L (5x^4 + 6y^5x^3 + 7 x^2 + 8 x + 9 ) = (5+7 + 8) x 6xy+ 9 = 20 x + 6 xy  + 9


So we can work with 
H = Sum_{x in {0,1} L(Product_{y in {0, 1} Sum_{z in {0,1} L( P(x, y, z)   ))
h(x) = L ( Product_{y in {0, 1} L  ( Sum_{z in {0,1} L ( P(x, y, z)   ) ) )
instead of the original h(x)


Theorem: If GI=Graph Isomorphism={(G_1, G_2)|G_1 is isomorphic to G_2} is NP-complete then
Sigma_2^p subset of Pi_2^p (and hence the polynomial time hierarchy collapses to the second level).
Question: Why is this interesting?

Proof: Show how to reduce Sigma_2 SAT to Pi_2 SAT

Let F = Thereexists x Forall y phi(x, y)  be an element of Sigma_2^p

Since GI is NP-complete, GNI is coNP-complete.

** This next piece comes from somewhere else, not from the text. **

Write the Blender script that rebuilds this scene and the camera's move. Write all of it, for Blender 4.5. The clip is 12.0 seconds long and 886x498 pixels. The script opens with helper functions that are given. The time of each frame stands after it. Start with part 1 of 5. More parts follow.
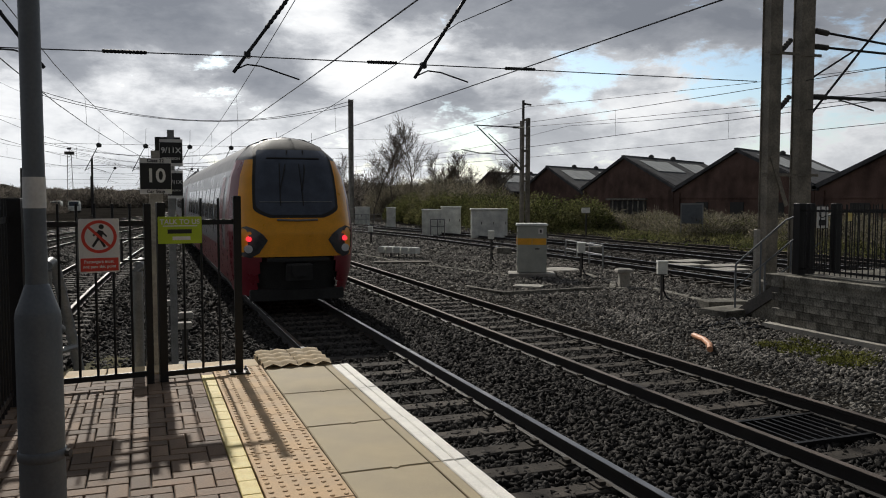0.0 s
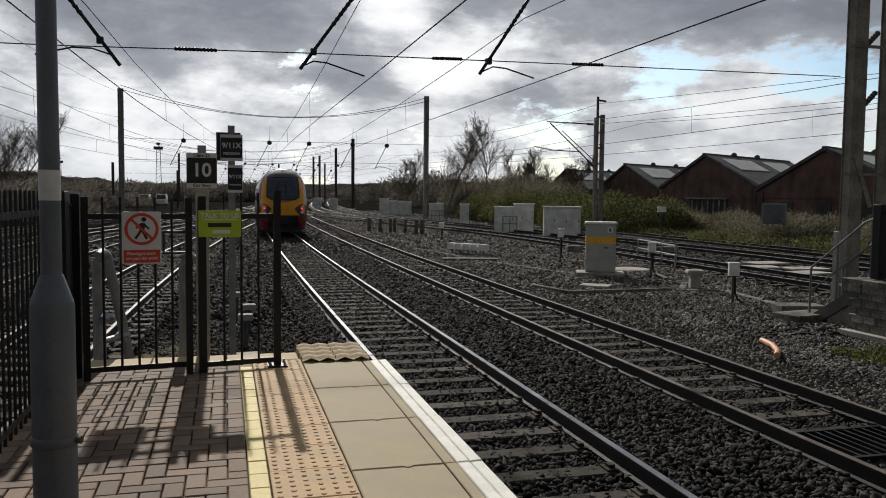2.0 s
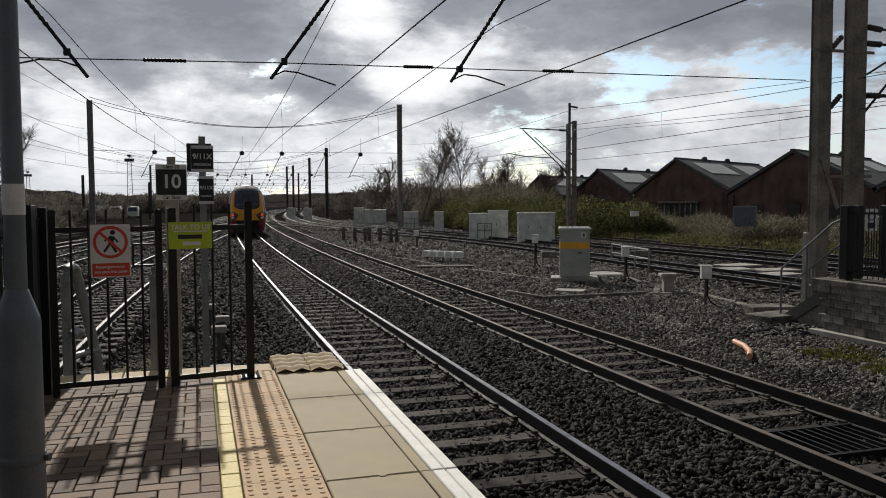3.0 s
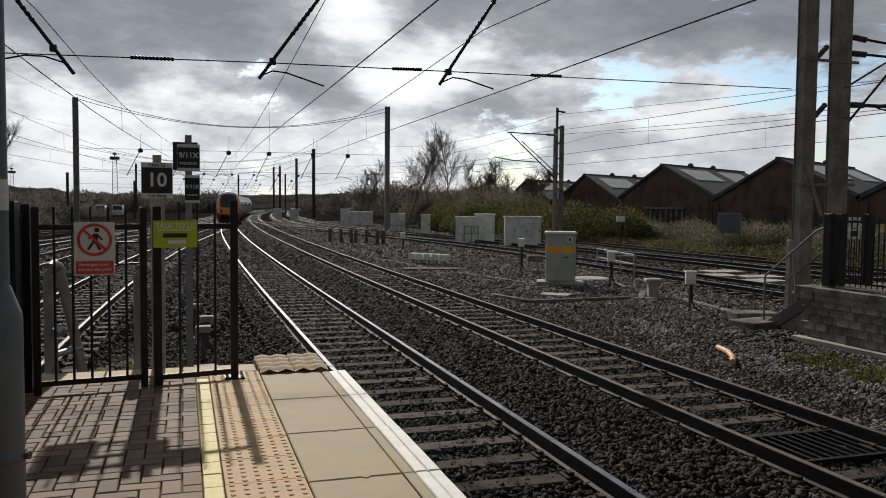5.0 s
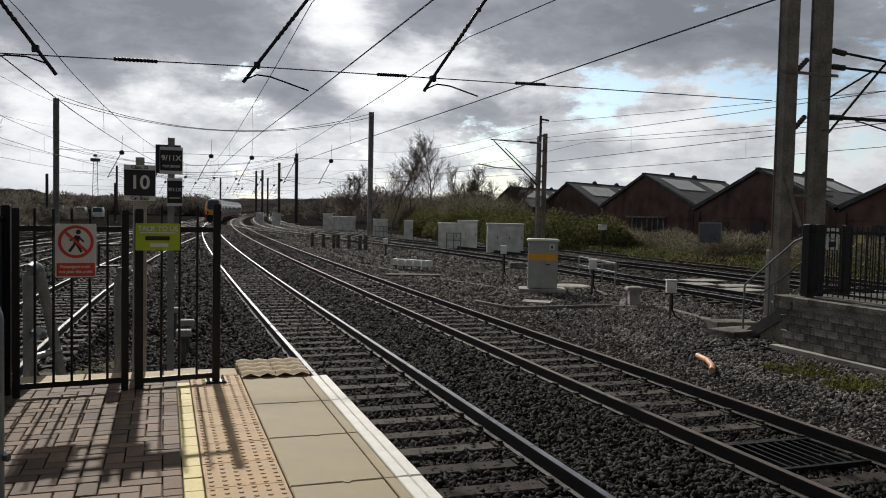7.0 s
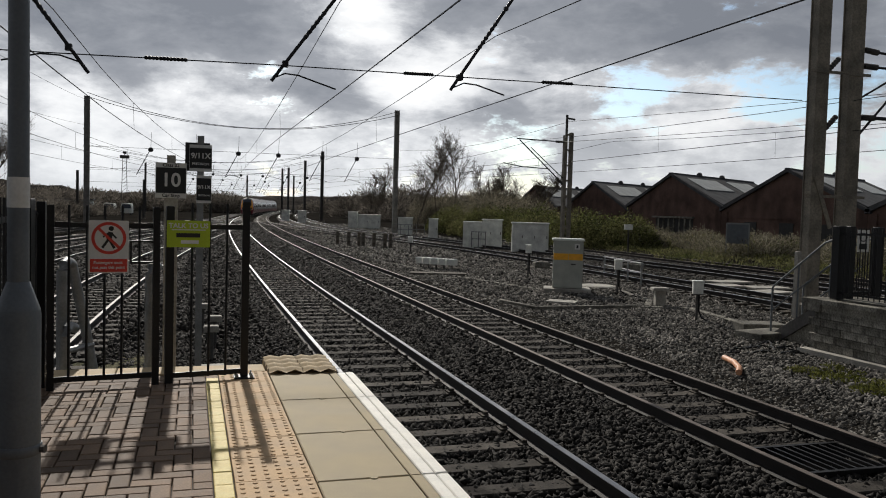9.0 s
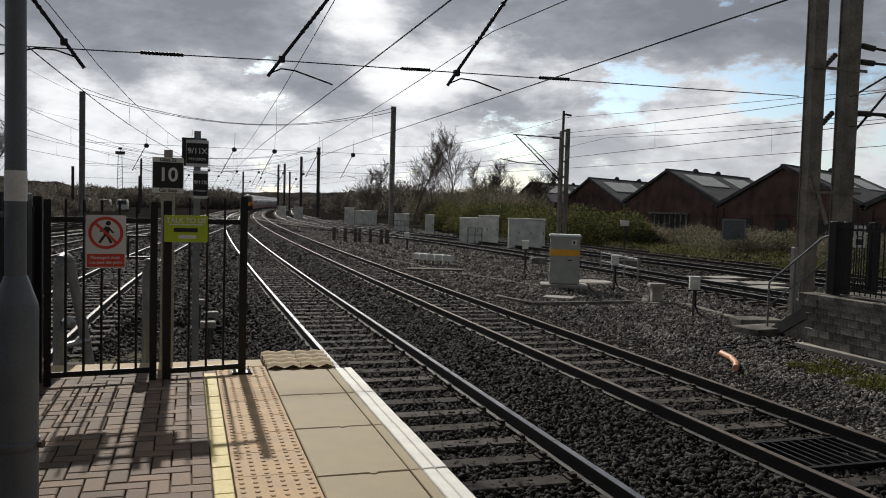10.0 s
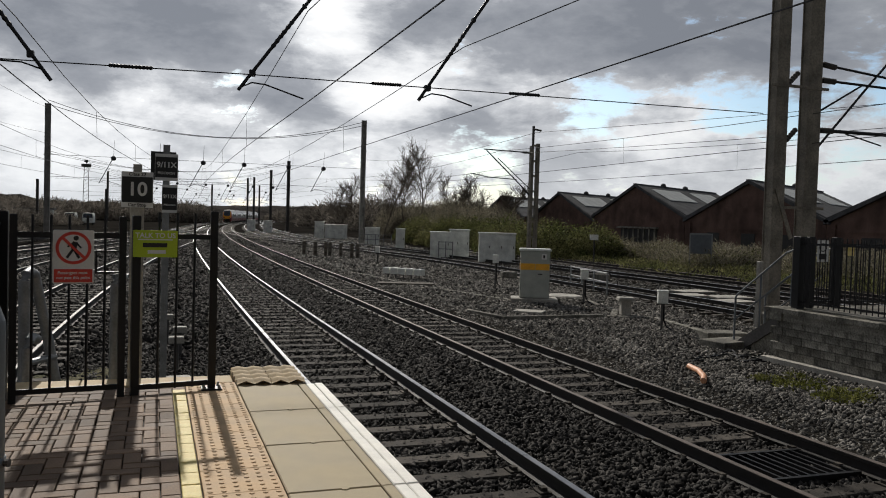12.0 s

Hence there is a poly time
many to one mapping g such that F is equivalent to 

Let F' = Thereexists x g(x) in GNI


We break into two case.

CASE F' is false:
Hence: Forall x g(x) is not in GNI
By AM protocol V for GNI: Forall x Most random R Forall advice A V(g(x), R, A) =  0
By using the BPP subset P/poly trick, we can conclude that: Thereexists an R Forall x Forall advice A V(g(x), R, A) =  0

CASE F' is true: 
Hence Thereexists x g(x) in GNI
By AM protocol V for GNI, Thereexists x Most random R Thereexists advice A V(g(x), R, A) =  1


Homework: There is an AM protocol for GNI with perfect completeness


Hence by homework, we can conclude something stronger: Thereexists x Forall R Thereexists advice A V(g(x), R, A) =  1
By first order logic, then it also must be true that: Forall R Thereexists x Therexists advice A V(g(x),R,A) = 1

Note that this last formula is the negation of the formula for the case that F' is false, and that this is a Pi_2^p formula.
So we have now reduced deciding the true of a Sigma_2^p formula to a Pi_2^p formula





QUESTION: Why do you need a public coins IP protocol for
GNI to make this proof work?
ANSWER: One place you use is is when you express the fact that
the AM protocol will accept g(I) if F is true by
"For all random strings R Thereexists advice A that the prover can give such that V(g(x), R, A) = 1 "
In the statement above, the advice A can depend on the random
string R, which couldn't be the case in a private coin protocol.